Bandit groups are primarily made up of Nigerians from the Fulani and Hausa ethnic groups, as these criminal gangs are the result of local conflicts between farmers and herders. Furthermore, the presence of non-Nigerians within bandit groups is due to the North West sharing more than 900 kilometres of poorly policed international border with the Niger Republic.

Bandits operate in independent clusters that are neither cohesive nor have formalized command structures, as opposed to militias, which typically have formalized structures and identities. Apart from opportunities for pillaging, inter-group conflicts, and turf wars, these gangs have little in common.

These criminal gangs operate in rural communities and have bases deep in forests, which provide excellent hiding places. Profit and personal enrichment are the primary motivators of these criminal gangs, not the advancement of any political and/or ideological agenda.

In northwest Nigeria, a region plagued by poverty and a lack of socioeconomic opportunities, banditry offers lucrative and alluring opportunities. Furthermore, funds obtained from kidnapping for ransom fuel the trade in small arms and light weapons, as well as lubricating transnational crime in the Sahel region as a whole.

These criminal gangs have targeted communities of various faiths and ethnicities throughout the North West. Representatives of Fulani herder communities claim that bandits have kidnapped hundreds of their members and that attacks have resulted in the loss of 30% of cattle. These gangs have ransacked tens of rural farming communities, killing thousands of farmers.

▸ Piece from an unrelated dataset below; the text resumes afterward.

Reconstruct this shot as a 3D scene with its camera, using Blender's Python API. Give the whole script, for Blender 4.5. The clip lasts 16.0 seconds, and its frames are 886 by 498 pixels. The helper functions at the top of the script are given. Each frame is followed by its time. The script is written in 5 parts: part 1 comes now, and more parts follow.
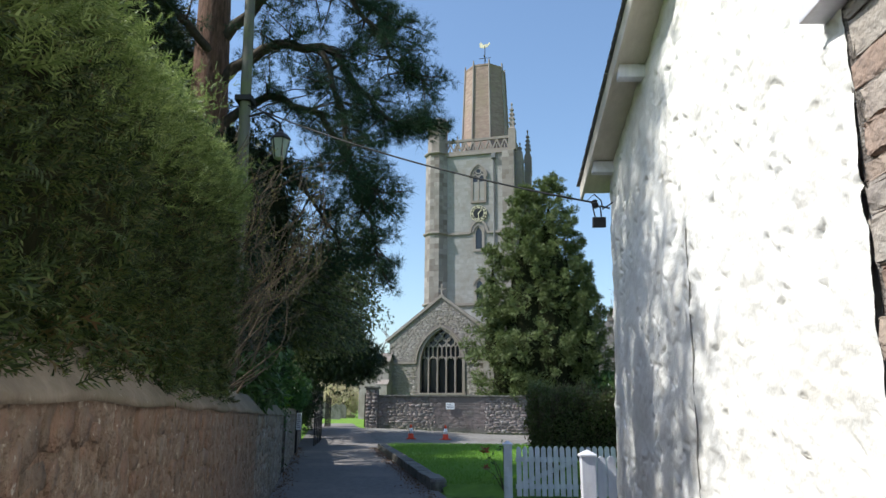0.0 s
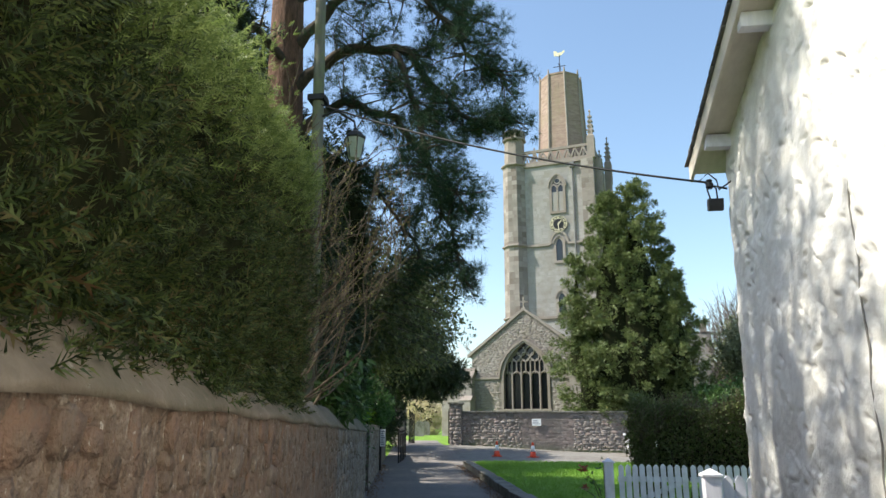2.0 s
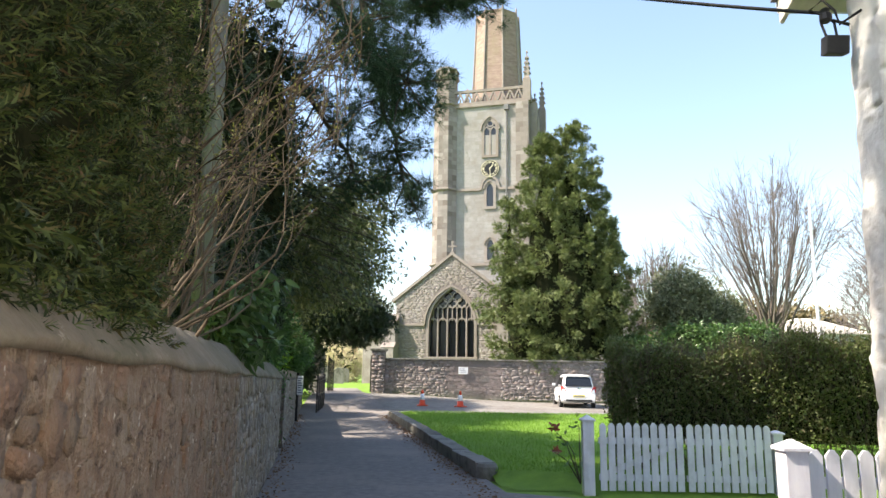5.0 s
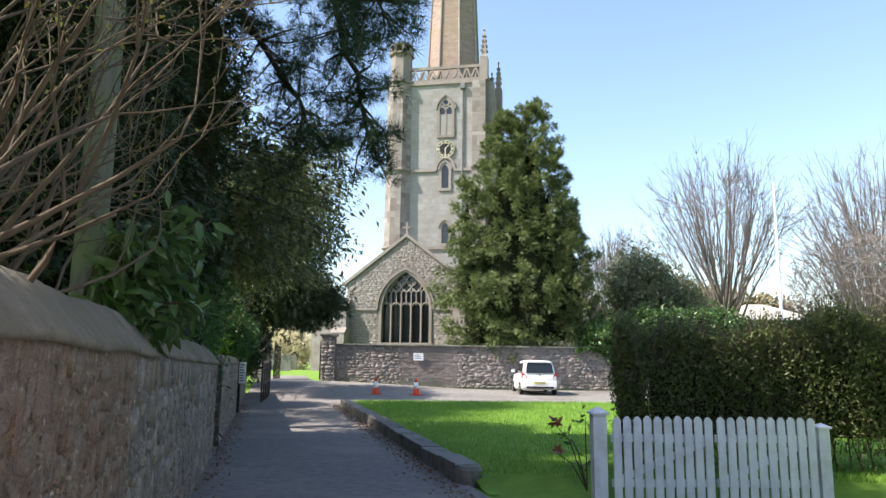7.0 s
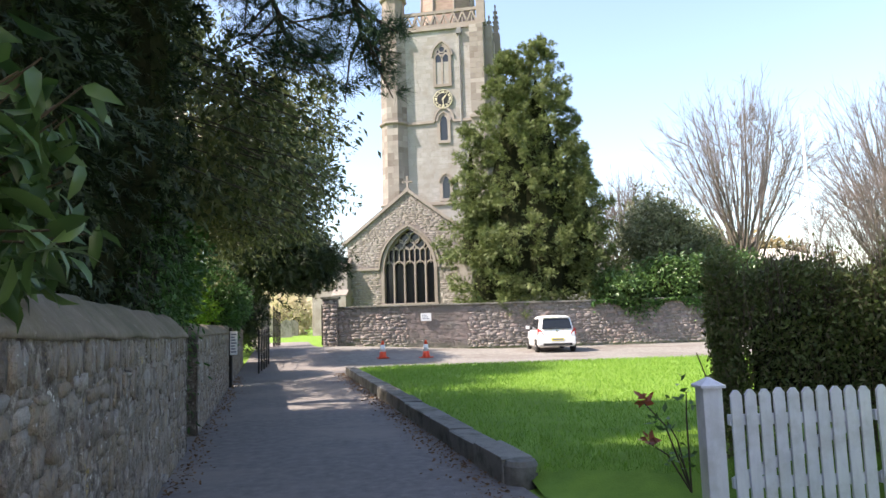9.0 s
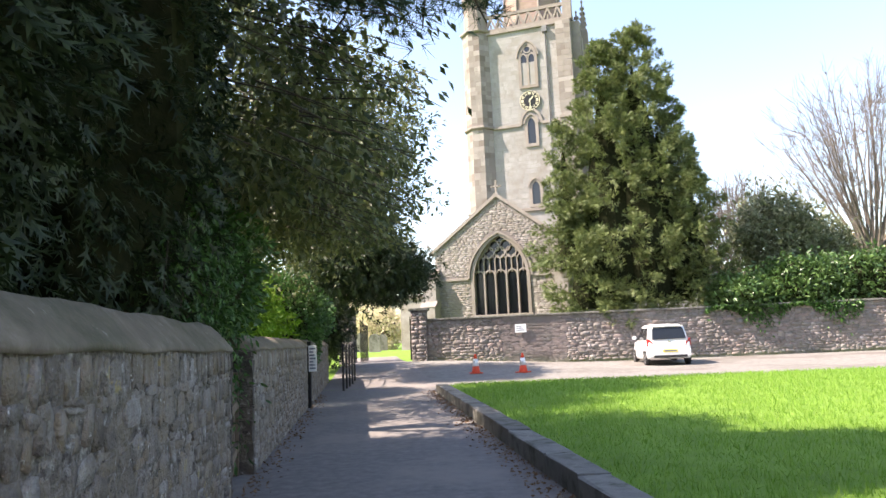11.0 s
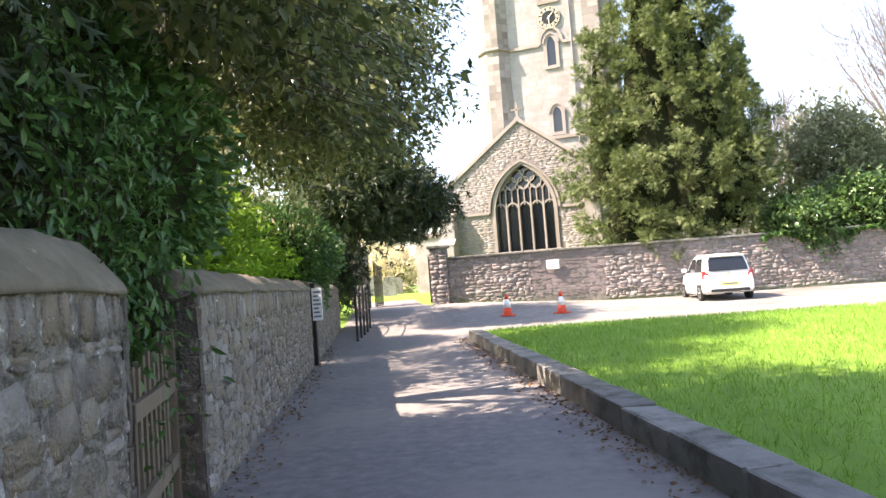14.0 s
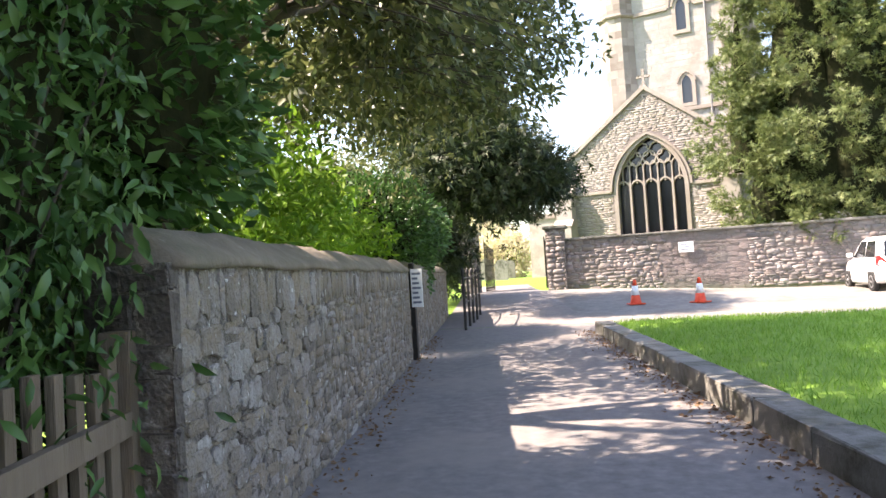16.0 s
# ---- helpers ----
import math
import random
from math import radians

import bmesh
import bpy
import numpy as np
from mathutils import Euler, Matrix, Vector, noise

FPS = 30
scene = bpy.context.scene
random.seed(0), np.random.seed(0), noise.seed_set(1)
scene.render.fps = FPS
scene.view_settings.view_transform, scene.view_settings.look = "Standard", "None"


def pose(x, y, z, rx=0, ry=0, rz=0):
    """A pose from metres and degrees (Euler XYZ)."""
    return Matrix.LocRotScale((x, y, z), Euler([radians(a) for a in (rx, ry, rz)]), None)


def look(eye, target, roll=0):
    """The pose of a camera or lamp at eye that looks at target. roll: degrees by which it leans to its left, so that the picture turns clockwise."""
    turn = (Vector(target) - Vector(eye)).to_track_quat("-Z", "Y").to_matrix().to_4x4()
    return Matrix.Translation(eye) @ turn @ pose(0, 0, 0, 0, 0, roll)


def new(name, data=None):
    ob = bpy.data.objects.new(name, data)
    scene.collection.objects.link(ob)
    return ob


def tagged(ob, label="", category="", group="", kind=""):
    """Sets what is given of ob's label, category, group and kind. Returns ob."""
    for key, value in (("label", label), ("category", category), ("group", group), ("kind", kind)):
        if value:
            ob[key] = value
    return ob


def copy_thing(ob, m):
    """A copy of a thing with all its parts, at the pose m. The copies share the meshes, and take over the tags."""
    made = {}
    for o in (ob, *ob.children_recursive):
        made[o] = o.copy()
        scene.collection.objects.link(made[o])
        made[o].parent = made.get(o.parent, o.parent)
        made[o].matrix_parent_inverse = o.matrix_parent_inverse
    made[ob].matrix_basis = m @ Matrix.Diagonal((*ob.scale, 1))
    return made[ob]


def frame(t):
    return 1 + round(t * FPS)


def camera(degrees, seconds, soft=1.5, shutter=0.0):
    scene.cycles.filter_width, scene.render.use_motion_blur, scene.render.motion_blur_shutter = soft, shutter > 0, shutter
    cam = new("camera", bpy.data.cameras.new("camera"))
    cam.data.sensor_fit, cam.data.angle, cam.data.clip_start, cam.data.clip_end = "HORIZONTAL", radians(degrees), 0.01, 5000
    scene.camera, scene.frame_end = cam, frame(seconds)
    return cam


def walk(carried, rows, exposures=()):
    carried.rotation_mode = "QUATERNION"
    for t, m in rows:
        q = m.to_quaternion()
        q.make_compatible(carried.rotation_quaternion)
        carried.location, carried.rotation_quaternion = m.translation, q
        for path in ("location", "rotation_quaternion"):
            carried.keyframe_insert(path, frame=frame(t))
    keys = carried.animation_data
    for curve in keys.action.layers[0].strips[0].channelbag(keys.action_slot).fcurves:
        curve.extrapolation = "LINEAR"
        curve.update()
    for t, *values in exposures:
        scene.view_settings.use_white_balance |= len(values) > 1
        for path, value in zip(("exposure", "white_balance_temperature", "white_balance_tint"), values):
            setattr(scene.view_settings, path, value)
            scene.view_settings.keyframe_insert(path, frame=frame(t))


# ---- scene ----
cam = camera(65.5, 16.0)
EXPOSURES = [(0, 0.44, 6150, 8), (1.2, 0.5, 6250, 8), (2.3, 0.95, 6850, 6), (3.5, 1.0, 6850, 6), (4.0, 1.08, 6800, 6), (5.0, 1.44, 7300, 13), (7.5, 1.13, 6700, 12),
             (9.0, 1.42, 7200, 17), (10.2, 1.56, 7300, 18), (12.5, 1.97, 7500, 21), (16.0, 2.22, 7600, 21)]
PATH = [
    (0, (0.916, -3.049, 1.323), (0.864, -1.103, 1.781), 0.3),
    (0.5, (0.888, -3.011, 1.307), (0.82, -1.068, 1.777), 0.1),
    (1, (0.825, -2.924, 1.279), (0.675, -0.975, 1.704), 1.4),
    (1.5, (0.837, -2.609, 1.268), (0.547, -0.672, 1.674), -1.6),
    (2, (0.763, -2.303, 1.282), (0.487, -0.388, 1.785), 0.2),
    (2.5, (0.681, -1.912, 1.303), (0.577, 0.021, 1.805), 0.2),
    (3, (0.647, -1.511, 1.31), (0.513, 0.424, 1.798), -0.8),
    (3.5, (0.478, -1.097, 1.301), (0.35, 0.841, 1.777), 2.9),
    (4, (0.393, -0.697, 1.255), (0.251, 1.265, 1.619), -1.3),
    (4.5, (0.208, -0.274, 1.267), (-0.009, 1.695, 1.543), 0.2),
    (5, (0.149, 0.08, 1.285), (0.099, 2.046, 1.649), 0.9),
    (7.5, (-0.238, 2.302, 1.225), (-0.134, 4.276, 1.532), 0.6),
    (8, (-0.282, 2.83, 1.208), (-0.18, 4.809, 1.484), 0.1),
    (8.5, (-0.298, 3.324, 1.218), (-0.175, 5.305, 1.461), 0.1),
    (9, (-0.321, 3.824, 1.277), (-0.221, 5.81, 1.492), -1.7),
    (9.5, (-0.379, 4.238, 1.34), (-0.343, 6.228, 1.542), -2.5),
    (10, (-0.374, 4.681, 1.31), (-0.459, 6.66, 1.584), -2.8),
    (12.5, (-0.835, 7.349, 1.155), (-1.008, 9.333, 1.332), -2.5),
    (13, (-0.956, 7.814, 1.148), (-1.079, 9.808, 1.24), -2.0),
    (13.5, (-1.013, 8.278, 1.133), (-1.101, 10.276, 1.094), -3.7),
    (14, (-1.15, 8.733, 1.151), (-1.34, 10.721, 1.253), -4.2),
    (14.5, (-1.256, 9.257, 1.128), (-1.531, 11.234, 1.246), -4.8),
    (15, (-1.348, 9.713, 1.121), (-1.717, 11.677, 1.195), -2.6),
    (15.5, (-1.408, 10.102, 1.144), (-1.712, 12.078, 1.187), -4.1),
    (16, (-1.492, 10.569, 1.117), (-2.003, 12.501, 1.196), -3.5),
]
walk(cam, [(t, look(eye, target, roll)) for t, eye, target, roll in PATH],
     exposures=EXPOSURES)

# ---- world, sun, exposure ----
SUN_EL, SUN_AZ = 47.0, 13.0          # degrees above the horizon; turned from -x towards -y
to_sun = Vector((-math.cos(radians(SUN_AZ)) * math.cos(radians(SUN_EL)),
                 -math.sin(radians(SUN_AZ)) * math.cos(radians(SUN_EL)), math.sin(radians(SUN_EL))))
world = bpy.data.worlds.new("world")
scene.world = world
world.use_nodes = True
wn, wl = world.node_tree.nodes, world.node_tree.links
sky = wn.new("ShaderNodeTexSky")
sky.sky_type = "NISHITA"
sky.sun_disc = False
sky.sun_elevation = radians(SUN_EL)
sky.sun_rotation = math.atan2(to_sun.x, to_sun.y)
sky.air_density, sky.dust_density, sky.ozone_density = 1.2, 1.2, 2.6
wl.new(sky.outputs[0], wn["Background"].inputs[0])
wn["Background"].inputs[1].default_value = 0.15
sun = new("sun", bpy.data.lights.new("sun", "SUN"))
sun.data.energy, sun.data.angle, sun.data.color = 4.8, radians(0.6), (1.0, 0.95, 0.87)
sun.matrix_world = look((-40, -9, 45), Vector((-40, -9, 45)) - to_sun)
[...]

These bandits became a thorn in the flesh to the Nigerian government and they looked like criminals whose intention was to dominate Nigeria’s North West. As it stands, that plan may not be fruitful because the Nigerian military troop is making them learn the hard way.

We have seen positive results after the shutting down of telecommunications networks in some parts of Nigeria. But Nigerians still await a day in which these bandits would be declared terrorists.